Joe Cadillic had sent along this item a few days ago, and I am still thinking about it. See what you think. JD Heyes reports, in part:
When does it become illegal for a large technology company to record people?
Building a device with a microphone in it is a pretty big deal; doing so and then somehow neglecting to inform consumers that a mic is included in the device they just bought isn’t an oversight; it’s an intentional act of omission.
Okay, but — is this really even a big deal? Surely Google wouldn’t use its devices to secretly record or eavesdrop on consumers, which is highly illegal in many states, would it?
In a word, yes. As NewsTarget reported back in 2017:
Complaints have been made by users who feel that they are being spied on by Google’s assistant. One instance is when Google’s assistant picked up the conversation between one man and his friend, and even recorded the code to his backdoor security. Another example is when a different individual was cursing at something, without him noticing that he was being recorded.
In 11 states, this kind of recording is highly illegal.
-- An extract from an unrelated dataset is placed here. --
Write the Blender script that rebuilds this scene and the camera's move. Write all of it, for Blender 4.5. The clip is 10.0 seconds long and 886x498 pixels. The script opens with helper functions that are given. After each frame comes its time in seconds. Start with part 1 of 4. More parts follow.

So-called “two-party states” require the consent of both parties in phone calls and other electronic communications before they can be recorded legally. They are California, Connecticut, Florida, Illinois, Maryland, Massachusetts, Montana, New Hampshire, Pennsylvania, and Washington.
Other states are “one-party” states where only one person or party need know the recording is taking place. The question is, in states where consent from both is required, why aren’t the tech giants facing any legal repercussions for stealing consumer data via voice recording?